▸ **MATERIAL PROVIDED**:

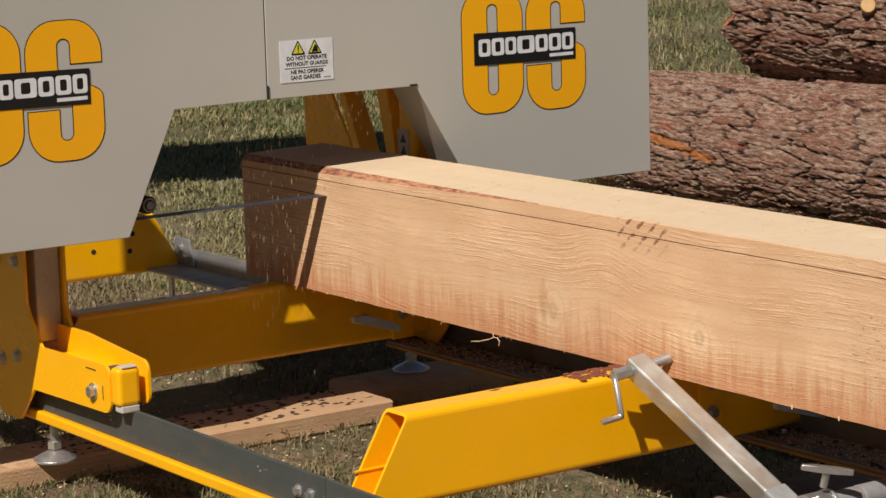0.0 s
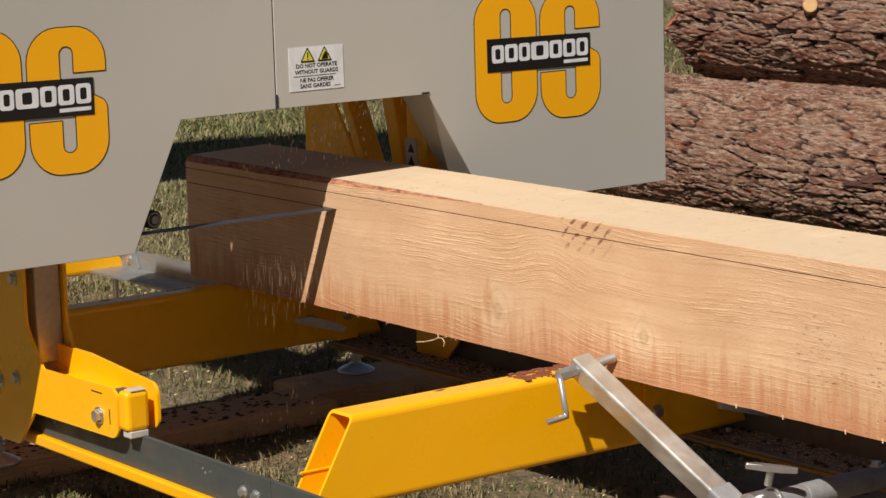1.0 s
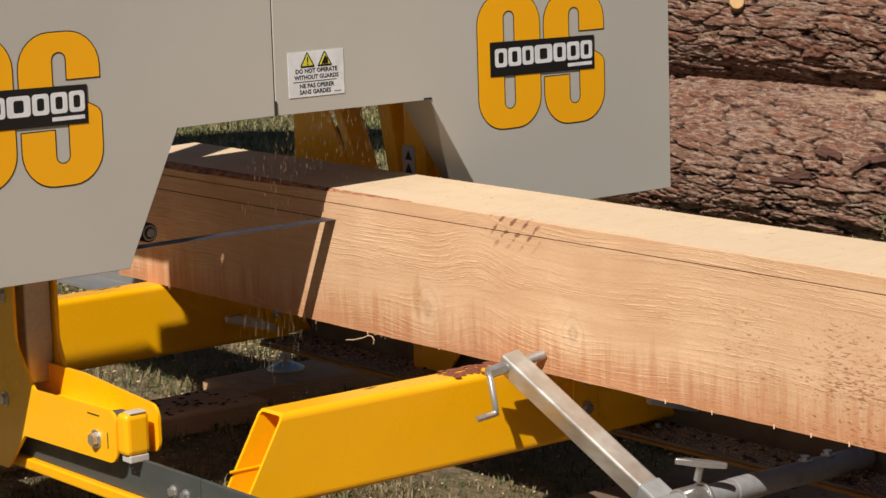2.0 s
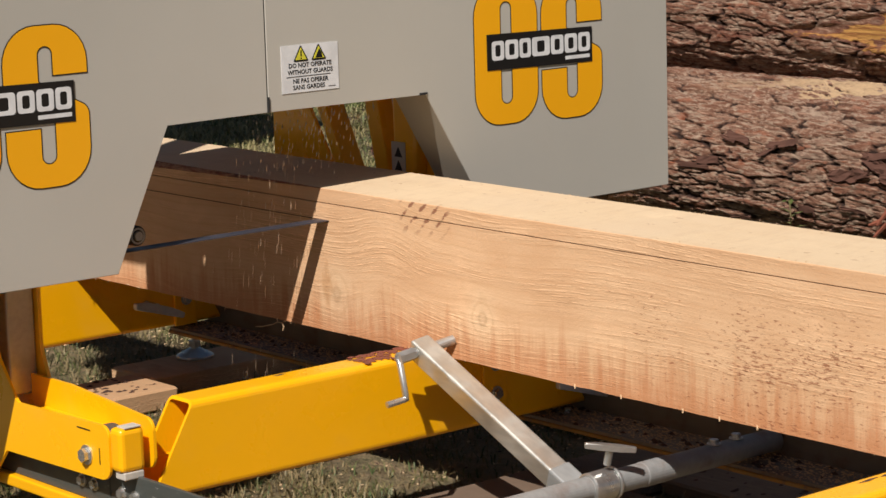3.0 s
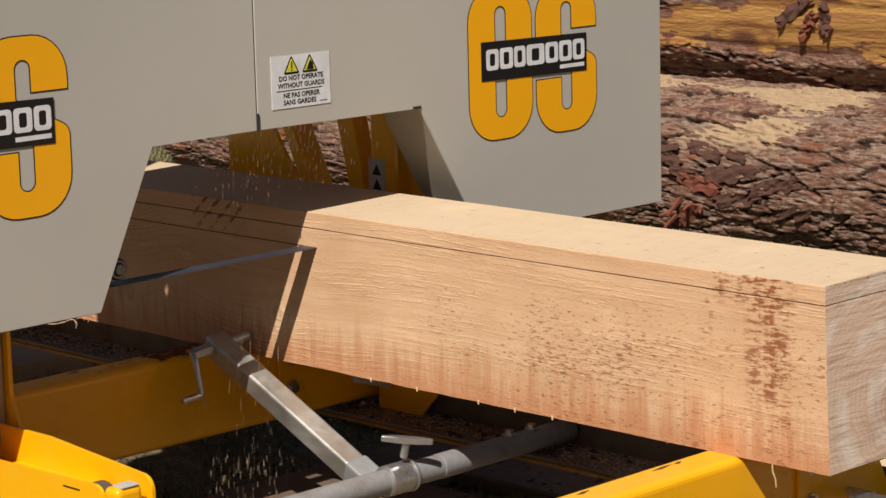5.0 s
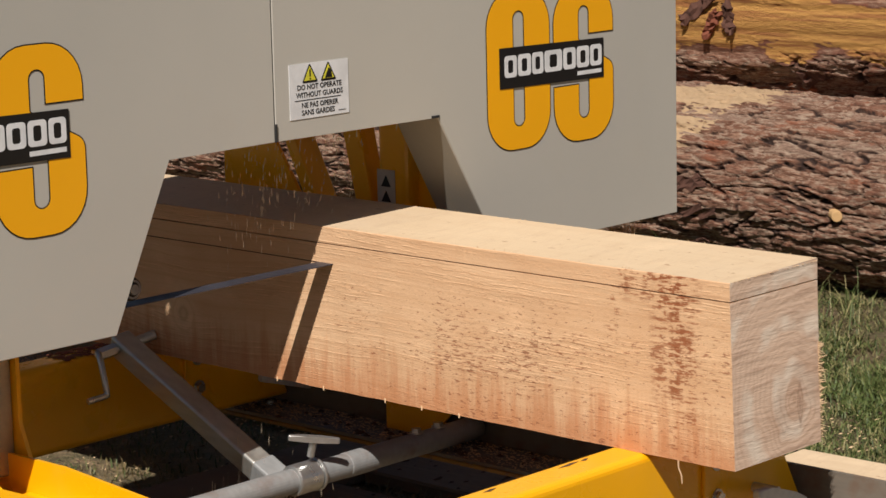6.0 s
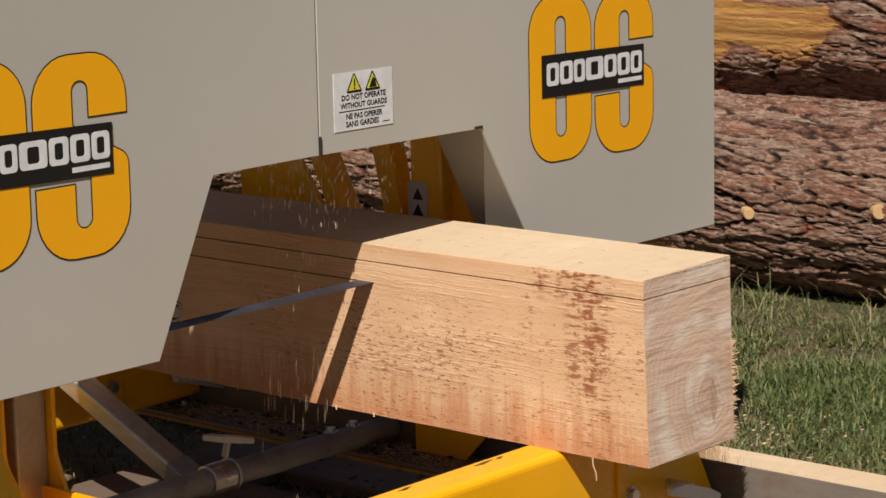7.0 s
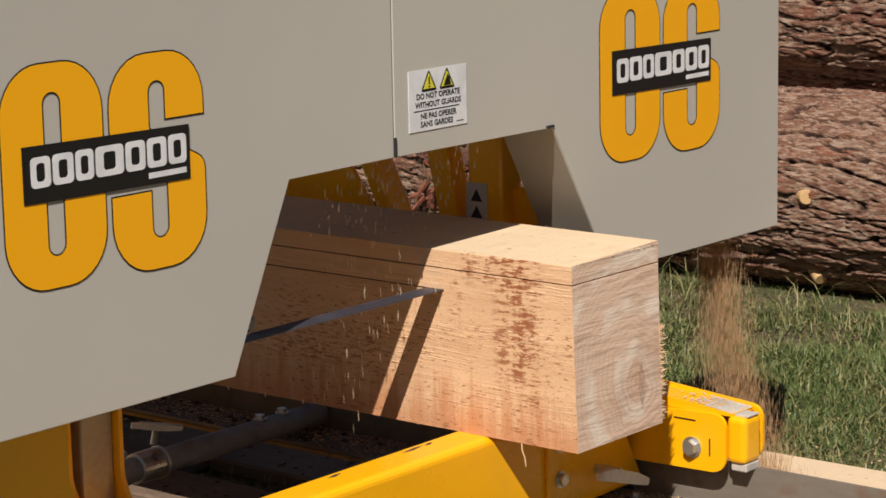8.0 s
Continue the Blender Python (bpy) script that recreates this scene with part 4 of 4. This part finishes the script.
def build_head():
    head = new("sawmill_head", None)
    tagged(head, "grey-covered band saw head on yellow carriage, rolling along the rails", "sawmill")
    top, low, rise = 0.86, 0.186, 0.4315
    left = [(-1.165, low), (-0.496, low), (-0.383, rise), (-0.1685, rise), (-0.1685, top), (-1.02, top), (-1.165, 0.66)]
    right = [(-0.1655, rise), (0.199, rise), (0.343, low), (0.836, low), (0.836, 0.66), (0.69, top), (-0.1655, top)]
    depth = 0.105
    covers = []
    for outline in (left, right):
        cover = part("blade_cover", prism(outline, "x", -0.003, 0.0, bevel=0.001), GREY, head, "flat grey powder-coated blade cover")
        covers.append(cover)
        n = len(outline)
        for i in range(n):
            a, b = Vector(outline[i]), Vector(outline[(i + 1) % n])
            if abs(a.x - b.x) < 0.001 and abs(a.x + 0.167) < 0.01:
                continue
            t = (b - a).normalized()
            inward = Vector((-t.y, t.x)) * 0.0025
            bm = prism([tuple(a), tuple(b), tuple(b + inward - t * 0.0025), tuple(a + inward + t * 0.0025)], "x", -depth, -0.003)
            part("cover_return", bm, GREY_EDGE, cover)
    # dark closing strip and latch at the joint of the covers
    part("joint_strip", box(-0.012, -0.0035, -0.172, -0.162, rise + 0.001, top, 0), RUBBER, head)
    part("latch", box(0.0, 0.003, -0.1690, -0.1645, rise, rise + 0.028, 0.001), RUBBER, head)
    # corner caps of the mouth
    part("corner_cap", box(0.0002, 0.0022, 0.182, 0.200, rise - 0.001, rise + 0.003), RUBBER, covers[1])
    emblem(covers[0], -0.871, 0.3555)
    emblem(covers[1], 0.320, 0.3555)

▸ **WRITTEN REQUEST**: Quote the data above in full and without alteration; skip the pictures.

▸ **FINAL ANSWER**:
0.0 s
1.0 s
2.0 s
3.0 s
5.0 s
6.0 s
7.0 s
8.0 s
Continue the Blender Python (bpy) script that recreates this scene with part 4 of 4. This part finishes the script.
def build_head():
    head = new("sawmill_head", None)
    tagged(head, "grey-covered band saw head on yellow carriage, rolling along the rails", "sawmill")
    top, low, rise = 0.86, 0.186, 0.4315
    left = [(-1.165, low), (-0.496, low), (-0.383, rise), (-0.1685, rise), (-0.1685, top), (-1.02, top), (-1.165, 0.66)]
    right = [(-0.1655, rise), (0.199, rise), (0.343, low), (0.836, low), (0.836, 0.66), (0.69, top), (-0.1655, top)]
    depth = 0.105
    covers = []
    for outline in (left, right):
        cover = part("blade_cover", prism(outline, "x", -0.003, 0.0, bevel=0.001), GREY, head, "flat grey powder-coated blade cover")
        covers.append(cover)
        n = len(outline)
        for i in range(n):
            a, b = Vector(outline[i]), Vector(outline[(i + 1) % n])
            if abs(a.x - b.x) < 0.001 and abs(a.x + 0.167) < 0.01:
                continue
            t = (b - a).normalized()
            inward = Vector((-t.y, t.x)) * 0.0025
            bm = prism([tuple(a), tuple(b), tuple(b + inward - t * 0.0025), tuple(a + inward + t * 0.0025)], "x", -depth, -0.003)
            part("cover_return", bm, GREY_EDGE, cover)
    # dark closing strip and latch at the joint of the covers
    part("joint_strip", box(-0.012, -0.0035, -0.172, -0.162, rise + 0.001, top, 0), RUBBER, head)
    part("latch", box(0.0, 0.003, -0.1690, -0.1645, rise, rise + 0.028, 0.001), RUBBER, head)
    # corner caps of the mouth
    part("corner_cap", box(0.0002, 0.0022, 0.182, 0.200, rise - 0.001, rise + 0.003), RUBBER, covers[1])
    emblem(covers[0], -0.871, 0.3555)
    emblem(covers[1], 0.320, 0.3555)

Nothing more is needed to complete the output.